The Legal Services Board has committed to build on the warning notice issued by the Solicitors Regulation Authority against SLAPPs and ‘extend those principles’ across the sector.

Speaking at an event to mark the anniversary of the London Calling report by the Foreign Policy Centre and human rights organisation ARTICLE 19, LSB chief executive Matthew Hill told a packed room there were ‘too many examples that undermine [public] trust’ for regulators to ‘confine to the sidelines’.

Last year, justice secretary Dominic Raab set out measures to clamp down on so-called strategic lawsuits against public participation (SLAPPs) and the SRA issued a warning to solicitors.
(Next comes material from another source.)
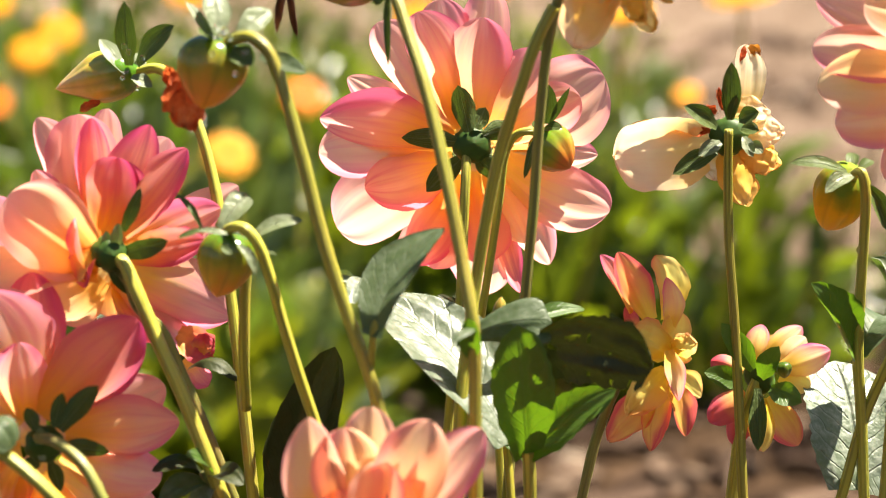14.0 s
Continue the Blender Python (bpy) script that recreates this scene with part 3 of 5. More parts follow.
fading = thing("dahlia", "fading cream-yellow dahlia with only a few limp petals", "dahlia", "dahlia stalks in the clump")
stem(fading, [(.0216, .723, -.012), (.0213, .7169, .0601), (.0204, .7119, .1323), (.0189, .708, .2044), (.0167, .7052, .2765), (.0139, .7036, .3487), (.0105, .703, .4208), (.0093, .703, .4442), (.0077, .703, .4707), (.0058, .703, .4967), (.0054, .702, .5188), (.0054, .7, .5322)], 0.002, 0.0015, STEM)
fading_calyx = bud(fading, (.005, .702, .5297), (.0071, .716, .5283), 0.0067, CALYX, 9, "calyx")
petal(fading, (-.0006, .7068, .5255), (-.0316, .7005, .5240), 0.0242, CREAM, (-.62, -.78, -.06), bow=0.06, cup=0.16, full=0.32, base_w=0.6, blunt=5.5, crumple=0.035, steps=20, across=14)
petal(fading, (.0110, .7155, .5353), (.0129, .7242, .5572), 0.0120, CREAM, (.35, -.85, .40), bow=0.06, cup=0.25, full=0.45, base_w=0.5, blunt=3.6, crumple=0.03, ridge=0.05, steps=20, across=16)
petal(fading, (.0056, .7128, .5341), (.0190, .7153, .5368), 0.0101, CREAM, (.40, -.60, .70), bow=0.06, cup=0.25, full=0.45, base_w=0.5, blunt=4, crumple=0.12)
petal(fading, (.0103, .7108, .5300), (.0234, .7126, .5302), 0.0110, CREAM, (.50, -.70, .45), bow=0.06, cup=-0.25, full=0.45, base_w=0.5, blunt=4, crumple=0.14)
petal(fading, (.0097, .7108, .5267), (.0222, .7113, .5189), 0.0136, AMBER, (.50, -.75, .35), bow=0.06, cup=-0.2, full=0.45, base_w=0.5, blunt=4, crumple=0.1)
petal(fading, (.0070, .7090, .5245), (.0117, .7040, .5068), 0.0144, AMBER, (.35, -.90, .20), bow=0.06, cup=-0.2, full=0.45, base_w=0.7, blunt=2.6, crumple=0.07)
petal(fading, (.0040, .7101, .5215), (.0010, .7089, .5145), 0.0118, CREAM, (.00, -.95, .30), bow=0.06, cup=0.2, full=0.45, base_w=0.5, blunt=3, crumple=0.08)
petal(fading, (-.0053, .7047, .5300), (-.0252, .7027, .5338), 0.0032, DRY, (-.50, -.60, .60), name="withered_edge", bow=0.06, cup=0.6, full=0.45, base_w=0.5, blunt=3, crumple=0.2)
petal(fading, (.0132, .7231, .5569), (.0167, .7235, .5542), 0.0035, DRY, (.05, -.96, .28), name="withered_edge", bow=0.06, cup=0.2, full=0.45, base_w=0.5, blunt=3, crumple=0.2)
petal(fading, (.0095, .7204, .5523), (.0117, .7229, .5566), 0.0031, DRY_RED, (.05, -.96, .28), name="withered_edge", bow=0.06, cup=0.2, full=0.45, base_w=0.5, blunt=3, crumple=0.2)
petal(fading_calyx, (.0019, .708, .5368), (-.0012, .708, .5379), 0.0039, DRY_RED, (.05, -.95, .3), name="withered_petal", crumple=0.2)
petal(fading_calyx, (.0041, .708, .5376), (.0024, .708, .5445), 0.0029, DRY_RED, (.05, -.95, .3), name="withered_petal", crumple=0.2)
petal(fading_calyx, (-.0001, .706, .531), (-.0112, .706, .5301), 0.0036, DRY_RED, (.05, -.95, .3), name="withered_petal", crumple=0.15)
petal(fading_calyx, (.0015, .698, .5333), (-.0093, .694, .5408), 0.0067, BRACT, (0, -.86, .51), name="bract", bow=0.06, cup=0.2, steps=8, across=6, blunt=1.8, base_w=0.35)
petal(fading_calyx, (.0057, .698, .5357), (.0058, .694, .5547), 0.0067, BRACT, (0, -.86, .51), name="bract", bow=0.06, cup=0.2, steps=8, across=6, blunt=1.8, base_w=0.35)
petal(fading_calyx, (.0014, .698, .5256), (-.0128, .694, .5186), 0.007, BRACT, (0, -.86, .51), name="bract", bow=0.06, cup=0.2, steps=8, across=6, blunt=1.8, base_w=0.35)
petal(fading_calyx, (.0028, .698, .5284), (-.0046, .694, .5246), 0.0056, BRACT_PALE, (0, -.86, .51), name="bract", bow=0.06, cup=0.2, steps=8, across=6, blunt=1.8, base_w=0.35)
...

A government pledge to introduce anti-SLAPPs legislation has yet to be fulfilled.

Hill said yesterday: ‘In our view, much of what we see in SLAPPs are questions of conduct and conduct falls squarely into regulatory territory. Regulation has a role to play and the time is right for it to step up onto the plate.

‘Being a lawyer is more than just a job. Legal professionals belong to a group in which the public has been invited to place its trust. Lawyers hold in their hands the bricks and mortar of our safe and peaceful co-existence, trusted by society with this precious cargo and how lawyers choose to go about their work can have a profound impact on that trust.

Baroness Kennedy

Baroness Kennedy speaking at the event to mark the London Calling report's anniversary

‘We are seeing too many examples that undermine that trust for regulation to confine itself to the sidelines. SLAPPs involve using the law to bully, harass, intimidate and stifle enquiry and challenge and it is difficult to see how such conduct, which is a result of active choices made by legal professionals concerned, is compatible with the high standards the public rightly expect of lawyers and in fact are already enshrined in legislation.’
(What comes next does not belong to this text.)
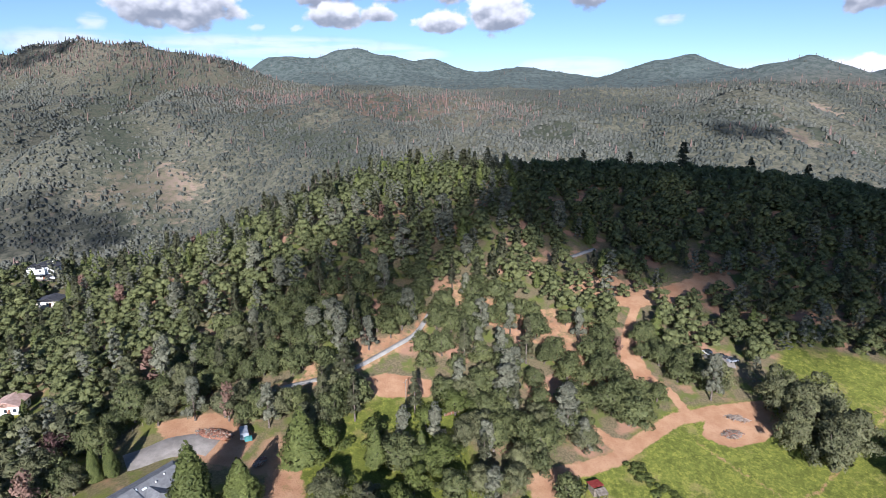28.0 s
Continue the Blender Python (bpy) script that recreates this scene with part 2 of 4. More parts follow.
TEAL_PAINT = plain("teal_tarpaulin", (0.04, 0.17, 0.16), (0.09, 0.27, 0.25), 1.0, 0.6, 0, 0.2, 9.0)
GREY_PAINT = plain("grey_tarpaulin", (0.22, 0.24, 0.27), (0.36, 0.38, 0.41), 1.0, 0.6, 0, 0.2, 9.0)
RUBBER = plain("tyre_rubber", (0.012, 0.012, 0.012), (0.03, 0.03, 0.03), 2.0, 0.85, 0, 0.2, 9.0)
POOL = plain("pool_water", (0.02, 0.10, 0.11), (0.04, 0.17, 0.18), 0.4, 0.1, 0, 0.05, 2.0)
CLOTH_RED = plain("red_canvas", (0.24, 0.04, 0.04), (0.36, 0.09, 0.08), 1.0, 0.8, 0, 0.2, 9.0)

# ---- the lie of the land ----
# Heights, every 60 m, of the near hill and its meadows, from west to east and from south to north.
RELIEF = np.array([
    [20.2, 24.4, 28.4, 30.9, 32.7, 33.4, 28.7, 22.6, 23.0, 28.2, 34.7],
    [21.2, 25.5, 30.2, 36.5, 46.8, 34.0, 24.3, 21.5, 26.6, 35.6, 43.4],
    [24.0, 28.0, 31.6, 40.4, 48.6, 27.9, 17.3, 26.3, 32.3, 41.3, 47.6],
    [29.1, 32.4, 32.4, 50.7, 46.5, 33.8, 26.1, 31.3, 36.6, 41.0, 44.5],
    [35.7, 45.1, 40.7, 59.5, 59.2, 42.3, 41.5, 35.0, 29.4, 37.2, 45.3],
    [34.5, 56.0, 52.9, 77.5, 89.4, 71.4, 56.2, 62.8, 57.7, 58.2, 59.8],
    [18.3, 52.9, 53.9, 76.4, 107.6, 96.3, 72.7, 82.1, 87.0, 80.7, 75.3],
    [-5.7, 15.3, 38.2, 74.2, 101.7, 103.3, 104.6, 102.9, 93.2, 82.3, 77.2],
    [-13.4, -6.0, 15.1, 61.1, 81.4, 81.1, 92.0, 81.9, 84.2, 84.3, 77.0],
])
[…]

He said the LSB was also ‘just about’ to issue a call for evidence on the misuse of non-disclosure agreements to ‘cover up wrongdoing and silence victims of abuse’ to help the board ‘strengthen the arrangements in place to ensure that lawyers do not facilitate such misuse’.

He added: ‘None of this should be taken to be somehow anti-lawyer. In fact, it is precisely because we recognise and support the important role that legal professionals play that we think it is so important to get ahead of public concern on matters of ethics. Some would say legal professionals are under attack in ways that we are not used to in the UK.

‘[We are] investing in a range of projects in this area. The aim would be, based on the evidence, to build on the warning notice already issued by the SRA…strengthen it and extend those principles across the whole sector.’

The London Calling report made 24 recommendations on ‘SLAPP solutions’ which included  legal regulators providing guidance to lawyers on how to identify potential SLAPP cases.